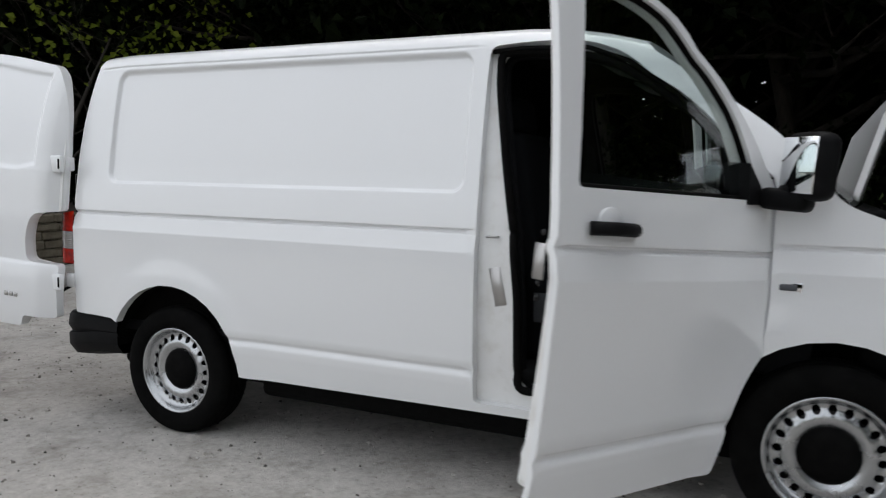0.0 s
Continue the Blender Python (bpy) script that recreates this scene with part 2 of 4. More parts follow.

● ● ● ●

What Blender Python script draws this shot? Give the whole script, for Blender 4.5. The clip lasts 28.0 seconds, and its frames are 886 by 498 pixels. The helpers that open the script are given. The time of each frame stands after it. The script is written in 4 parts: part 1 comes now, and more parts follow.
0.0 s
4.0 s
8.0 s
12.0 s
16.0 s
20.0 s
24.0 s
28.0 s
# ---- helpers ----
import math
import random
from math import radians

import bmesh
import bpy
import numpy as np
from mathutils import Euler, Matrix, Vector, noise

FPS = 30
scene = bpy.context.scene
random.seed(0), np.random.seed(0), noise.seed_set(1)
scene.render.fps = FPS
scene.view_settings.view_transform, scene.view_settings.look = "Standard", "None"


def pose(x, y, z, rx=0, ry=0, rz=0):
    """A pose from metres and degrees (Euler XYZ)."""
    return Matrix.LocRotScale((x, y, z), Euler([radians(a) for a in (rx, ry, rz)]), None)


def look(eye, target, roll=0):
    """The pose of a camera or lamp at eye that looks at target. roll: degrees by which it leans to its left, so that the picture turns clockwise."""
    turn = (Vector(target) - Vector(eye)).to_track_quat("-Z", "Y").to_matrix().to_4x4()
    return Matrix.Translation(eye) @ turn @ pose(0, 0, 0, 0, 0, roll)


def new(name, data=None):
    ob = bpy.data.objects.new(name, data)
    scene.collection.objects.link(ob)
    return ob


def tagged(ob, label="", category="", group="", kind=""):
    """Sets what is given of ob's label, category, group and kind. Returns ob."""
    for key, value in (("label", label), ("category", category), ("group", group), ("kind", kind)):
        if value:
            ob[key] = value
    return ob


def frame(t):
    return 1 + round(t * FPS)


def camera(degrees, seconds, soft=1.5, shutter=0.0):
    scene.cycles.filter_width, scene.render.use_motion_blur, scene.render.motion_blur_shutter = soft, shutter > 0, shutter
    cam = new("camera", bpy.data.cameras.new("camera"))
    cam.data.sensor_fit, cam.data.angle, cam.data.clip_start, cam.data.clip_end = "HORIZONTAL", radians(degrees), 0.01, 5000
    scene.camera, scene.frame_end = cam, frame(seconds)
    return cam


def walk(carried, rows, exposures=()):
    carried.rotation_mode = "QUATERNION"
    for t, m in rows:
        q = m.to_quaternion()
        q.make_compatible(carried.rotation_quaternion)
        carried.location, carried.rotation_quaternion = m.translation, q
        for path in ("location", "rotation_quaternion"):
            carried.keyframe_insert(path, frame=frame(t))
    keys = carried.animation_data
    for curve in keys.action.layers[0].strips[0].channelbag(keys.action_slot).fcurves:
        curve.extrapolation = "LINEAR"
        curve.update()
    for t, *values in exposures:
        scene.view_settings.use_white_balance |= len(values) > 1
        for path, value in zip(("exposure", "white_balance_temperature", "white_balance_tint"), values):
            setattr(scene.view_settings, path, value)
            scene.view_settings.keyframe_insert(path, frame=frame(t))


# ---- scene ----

● ● ● ●

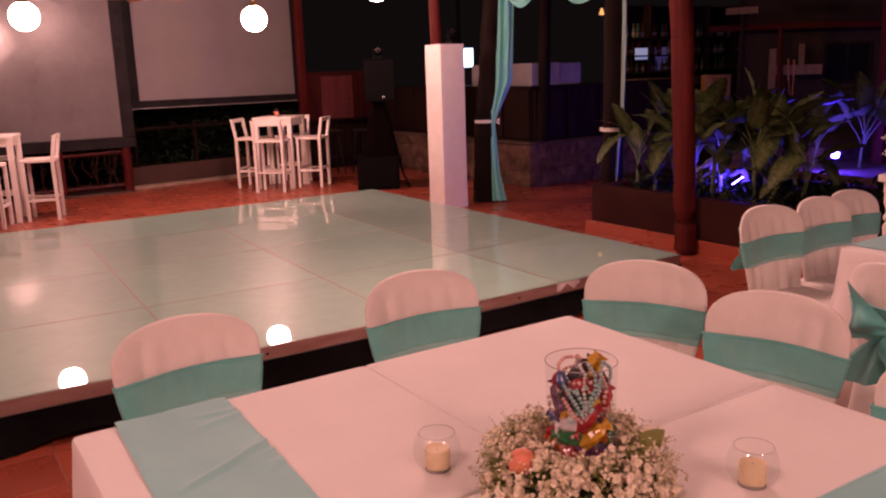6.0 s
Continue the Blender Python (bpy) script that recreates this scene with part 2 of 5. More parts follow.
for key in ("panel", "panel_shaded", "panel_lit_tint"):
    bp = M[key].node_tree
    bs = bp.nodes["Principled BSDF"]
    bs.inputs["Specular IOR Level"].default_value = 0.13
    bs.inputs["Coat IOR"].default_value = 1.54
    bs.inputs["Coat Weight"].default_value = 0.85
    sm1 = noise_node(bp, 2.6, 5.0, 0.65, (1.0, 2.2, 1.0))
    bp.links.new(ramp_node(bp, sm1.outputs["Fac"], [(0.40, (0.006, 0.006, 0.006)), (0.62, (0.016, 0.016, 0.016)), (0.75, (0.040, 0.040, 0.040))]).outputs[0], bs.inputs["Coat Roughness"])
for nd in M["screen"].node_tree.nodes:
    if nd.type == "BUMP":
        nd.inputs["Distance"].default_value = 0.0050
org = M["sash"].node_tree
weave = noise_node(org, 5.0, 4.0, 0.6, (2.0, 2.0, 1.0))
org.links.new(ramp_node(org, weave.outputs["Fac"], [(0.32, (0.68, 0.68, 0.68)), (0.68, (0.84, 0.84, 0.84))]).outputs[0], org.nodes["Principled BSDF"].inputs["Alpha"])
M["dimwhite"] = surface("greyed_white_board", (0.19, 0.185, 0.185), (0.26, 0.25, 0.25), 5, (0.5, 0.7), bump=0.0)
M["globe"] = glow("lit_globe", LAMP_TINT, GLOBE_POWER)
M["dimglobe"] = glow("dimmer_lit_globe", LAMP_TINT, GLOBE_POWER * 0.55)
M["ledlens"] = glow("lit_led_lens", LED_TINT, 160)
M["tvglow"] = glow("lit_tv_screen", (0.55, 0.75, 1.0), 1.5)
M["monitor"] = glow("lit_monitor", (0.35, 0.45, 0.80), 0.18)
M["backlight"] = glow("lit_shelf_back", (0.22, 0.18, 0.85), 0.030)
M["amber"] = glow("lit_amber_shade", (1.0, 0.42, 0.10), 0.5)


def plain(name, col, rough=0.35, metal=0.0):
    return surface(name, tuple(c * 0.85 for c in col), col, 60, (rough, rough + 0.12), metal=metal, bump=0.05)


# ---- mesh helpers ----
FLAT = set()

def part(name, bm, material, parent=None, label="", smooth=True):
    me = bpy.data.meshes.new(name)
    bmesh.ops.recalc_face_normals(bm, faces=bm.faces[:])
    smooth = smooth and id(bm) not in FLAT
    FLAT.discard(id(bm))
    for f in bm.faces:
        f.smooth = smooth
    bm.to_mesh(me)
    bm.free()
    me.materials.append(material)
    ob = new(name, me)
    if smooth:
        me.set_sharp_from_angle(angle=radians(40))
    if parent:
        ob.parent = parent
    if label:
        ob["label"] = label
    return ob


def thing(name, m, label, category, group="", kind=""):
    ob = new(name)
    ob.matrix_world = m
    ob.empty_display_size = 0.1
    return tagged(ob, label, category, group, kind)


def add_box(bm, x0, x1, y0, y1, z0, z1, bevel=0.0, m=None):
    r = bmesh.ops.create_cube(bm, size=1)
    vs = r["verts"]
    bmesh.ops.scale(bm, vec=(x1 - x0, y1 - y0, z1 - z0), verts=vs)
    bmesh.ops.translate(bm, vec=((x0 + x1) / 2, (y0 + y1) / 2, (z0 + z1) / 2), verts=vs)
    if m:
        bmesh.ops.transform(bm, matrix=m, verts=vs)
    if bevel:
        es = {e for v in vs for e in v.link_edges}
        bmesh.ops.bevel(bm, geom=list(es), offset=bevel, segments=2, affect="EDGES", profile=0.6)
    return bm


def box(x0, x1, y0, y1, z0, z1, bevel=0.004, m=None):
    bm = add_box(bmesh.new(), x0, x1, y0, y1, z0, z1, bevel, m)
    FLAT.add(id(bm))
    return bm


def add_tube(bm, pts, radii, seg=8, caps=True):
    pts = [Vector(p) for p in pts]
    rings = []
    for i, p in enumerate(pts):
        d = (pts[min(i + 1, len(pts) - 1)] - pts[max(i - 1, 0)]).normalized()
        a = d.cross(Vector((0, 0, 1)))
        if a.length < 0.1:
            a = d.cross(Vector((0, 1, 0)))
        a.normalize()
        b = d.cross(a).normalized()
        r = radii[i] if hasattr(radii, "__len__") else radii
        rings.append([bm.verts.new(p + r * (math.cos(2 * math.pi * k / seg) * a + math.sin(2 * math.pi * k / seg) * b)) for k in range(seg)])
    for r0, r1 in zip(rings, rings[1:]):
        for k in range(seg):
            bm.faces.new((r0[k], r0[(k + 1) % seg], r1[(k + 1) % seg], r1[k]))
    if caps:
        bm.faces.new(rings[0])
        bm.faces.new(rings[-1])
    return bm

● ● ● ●

- Exercise goal
Your task is to repeat exactly the lines from the one that contains "carried.keyframe_insert(path, frame=frame(t))" through the one that contains "for t, *values", with both end lines included.

- Answer for the task
            carried.keyframe_insert(path, frame=frame(t))
    keys = carried.animation_data
    for curve in keys.action.layers[0].strips[0].channelbag(keys.action_slot).fcurves:
        curve.extrapolation = "LINEAR"
        curve.update()
    for t, *values in exposures:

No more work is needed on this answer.